New suit filed in water decision

Three residents, including a former trustee, are named in the lawsuit against the village of Fredonia. P-J file photo
FREDONIA — “Save our Reservoir” is suing Fredonia again.
James Lynden, Gladys Sedota and Marie Sedota filed a lawsuit against the village over its Sept. 10 Board of Trustees resolution to share water with Pomfret and decommission the dam and reservoir. The resolution also made a “negative declaration” under the State Environmental Quality Review Act (SEQRA).
The trio claim the resolution does not comply with the state’s SEQRA and General Municipal Law, or Fredonia’s own zoning code.
The lawsuit, filed by Buffalo law firm Lippes and Lippes, alleges the Board of Trustees did not provide a 30-day comment period in regard to SEQRA. The board also allegedly “failed to perform the requisite ‘hard look’ and provide sufficient ‘reasoned elaboration’ as required by SEQRA,” according to the suit.
The village’s environmental assessment form for its proposed water project “identifies multiple potential impacts but dismisses them with conclusory statements, lacking the required analytical depth, data or mitigation strategies,” the lawsuit alleges. “This failure renders the negative declaration arbitrary and capricious.”
In addition, SEQRA has a “whole action” rule that the Sept. 10 resolution violated, the lawsuit continues. “The project improperly segments the shared Pomfret water storage tank that was reviewed separately by the town of Pomfret,” allegedly violating the rule.
The village broke the General Municipal Law by failing to refer the project to the Chautauqua County Planning Board for a 30-day review period, the lawsuit goes on.

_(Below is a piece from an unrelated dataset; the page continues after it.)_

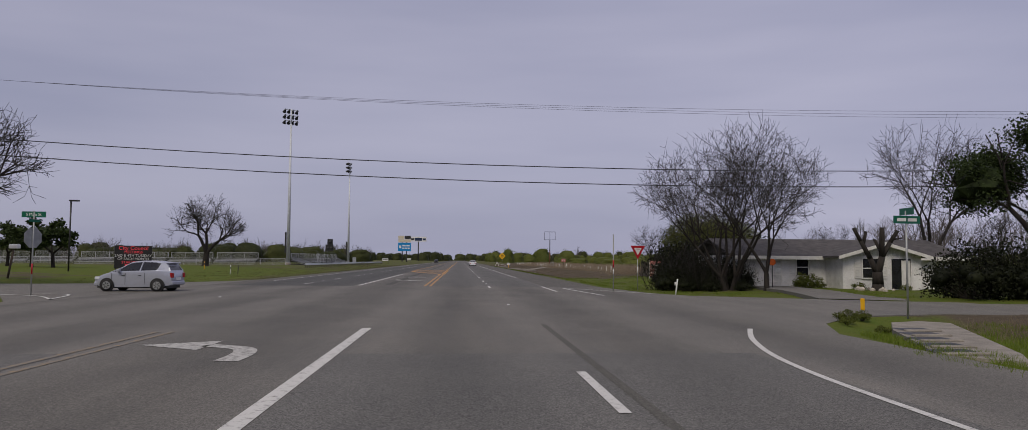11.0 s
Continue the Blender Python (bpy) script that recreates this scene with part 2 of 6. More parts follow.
def ground_mat():
    """Grass, dry grass and bare earth, laid out by the sheet's own cover weights and broken up by noise."""
    m = bpy.data.materials.new("grass_and_earth")
    m.use_nodes = True
    n, l = m.node_tree.nodes, m.node_tree.links
    b = n["Principled BSDF"]
    geo = n.new("ShaderNodeNewGeometry")
    att = n.new("ShaderNodeAttribute")
    att.attribute_name = "cover"
    sep = n.new("ShaderNodeSeparateColor")
    l.new(att.outputs["Color"], sep.inputs["Color"])

    def noise_at(scale, detail=6.0, rough=0.6):
        t = n.new("ShaderNodeTexNoise")
        t.inputs["Scale"].default_value, t.inputs["Detail"].default_value, t.inputs["Roughness"].default_value = scale, detail, rough
        l.new(geo.outputs["Position"], t.inputs["Vector"])
        return t.outputs["Fac"]

    def blend(fac, a, c):
        t = n.new("ShaderNodeMix")
        t.data_type = "RGBA"
        l.new(fac, t.inputs["Factor"])
        for key, v in (("A", a), ("B", c)):
            if isinstance(v, tuple):
                t.inputs[key].default_value = (*v, 1)
            else:
                l.new(v, t.inputs[key])
        return t.outputs["Result"]

    def ramped(v, lo, hi):
        t = n.new("ShaderNodeMapRange")
        t.inputs["From Min"].default_value, t.inputs["From Max"].default_value = lo, hi
        l.new(v, t.inputs["Value"])
        return t.outputs["Result"]

    def broken(weight, scale):
        t = n.new("ShaderNodeMath")
        t.operation = "ADD"
        l.new(weight, t.inputs[0])
        u = n.new("ShaderNodeMapRange")
        u.inputs["To Min"].default_value, u.inputs["To Max"].default_value = -0.55, 0.55
        l.new(noise_at(scale), u.inputs["Value"])
        l.new(u.outputs["Result"], t.inputs[1])
        return ramped(t.outputs["Value"], 0.38, 0.62)

    dry = blend(ramped(noise_at(0.6, 8.0, 0.7), 0.3, 0.7), (0.112, 0.088, 0.060), (0.064, 0.052, 0.036))
    green = blend(ramped(noise_at(0.9, 8.0, 0.7), 0.3, 0.7), (0.066, 0.106, 0.011), (0.112, 0.118, 0.026))
    dirt = blend(ramped(noise_at(0.7, 8.0, 0.7), 0.3, 0.7), (0.150, 0.106, 0.070), (0.084, 0.062, 0.044))
    gravel = blend(ramped(noise_at(3.0, 8.0, 0.8), 0.3, 0.7), (0.42, 0.36, 0.29), (0.27, 0.22, 0.17))
    c = blend(broken(sep.outputs["Green"], 0.4), dry, green)
    c = blend(broken(sep.outputs["Red"], 0.5), c, dirt)
    c = blend(broken(sep.outputs["Blue"], 1.3), c, gravel)
    hsv = n.new("ShaderNodeHueSaturation")
    l.new(c, hsv.inputs["Color"])
    g = n.new("ShaderNodeMapRange")
    g.inputs["From Min"].default_value, g.inputs["From Max"].default_value = 0.25, 0.75
    g.inputs["To Min"].default_value, g.inputs["To Max"].default_value = 0.6, 1.4
    l.new(noise_at(14.0, 4.0, 0.7), g.inputs["Value"])
    l.new(g.outputs["Result"], hsv.inputs["Value"])
    l.new(hsv.outputs["Color"], b.inputs["Base Color"])
    b.inputs["Roughness"].default_value, b.inputs["Specular IOR Level"].default_value = 0.95, 0.1
    bp = n.new("ShaderNodeBump")
    bp.inputs["Strength"].default_value, bp.inputs["Distance"].default_value = 0.6, 0.06
    l.new(noise_at(7.0, 6.0, 0.7), bp.inputs["Height"])
    l.new(bp.outputs["Normal"], b.inputs["Normal"])
    return m


M_LANE = asphalt_mat("grey_asphalt", (0.136, 0.131, 0.121), (0.097, 0.095, 0.090), 0.62, tracks=0.09)
M_DARKLANE = asphalt_mat("dark_grey_asphalt", (0.088, 0.087, 0.083), (0.064, 0.063, 0.060), 0.55, tracks=0.08)
M_MEDIAN = asphalt_mat("worn_chip_seal", (0.208, 0.173, 0.140), (0.146, 0.124, 0.103), 0.75, 0.2)
M_GREYMEDIAN = asphalt_mat("grey_chip_seal", (0.142, 0.133, 0.118), (0.102, 0.097, 0.088), 0.75, 0.2)
M_SHOULDER = asphalt_mat("dusty_shoulder", (0.124, 0.115, 0.101), (0.086, 0.081, 0.073), 0.6, 0.12)
M_BROWNSHOULDER = asphalt_mat("brown_dusty_shoulder", (0.146, 0.124, 0.105), (0.108, 0.094, 0.081), 0.5, 0.12)
M_GROOVE = asphalt_mat("milled_groove", (0.112, 0.104, 0.092), (0.085, 0.08, 0.072), 0.3, 0.3)
M_CROSS = asphalt_mat("dusty_asphalt", (0.160, 0.150, 0.133), (0.104, 0.100, 0.092), 0.5, 0.1, tracks=0.15)
M_SEAM = asphalt_mat("dark_seam", (0.080, 0.077, 0.067), (0.108, 0.104, 0.09), 0.5, 0.3)
M_TAR = asphalt_mat("black_tar_seam", (0.055, 0.053, 0.049), (0.092, 0.088, 0.080), 0.9, 0.3)
M_WHITE = paint_mat("white_road_paint", (0.56, 0.55, 0.52), (0.16, 0.155, 0.14), 0.42)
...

Finally, Fredonia broke its own code by failing to obtain a special use permit for an essential facility, it’s claimed.
Lynden and the Sedotas want the state Supreme Court to throw out the Sept. 10 resolution. They are looking to make the court case score “Save Our Reservoir” 2, Fredonia 0.
“Save Our Reservoir” beat the village in state Supreme Court last year over a previous water resolution. The group successfully sued to stop a December 2023 resolution that would have ended the dam and reservoir and sought to purchase water from the city of Dunkirk.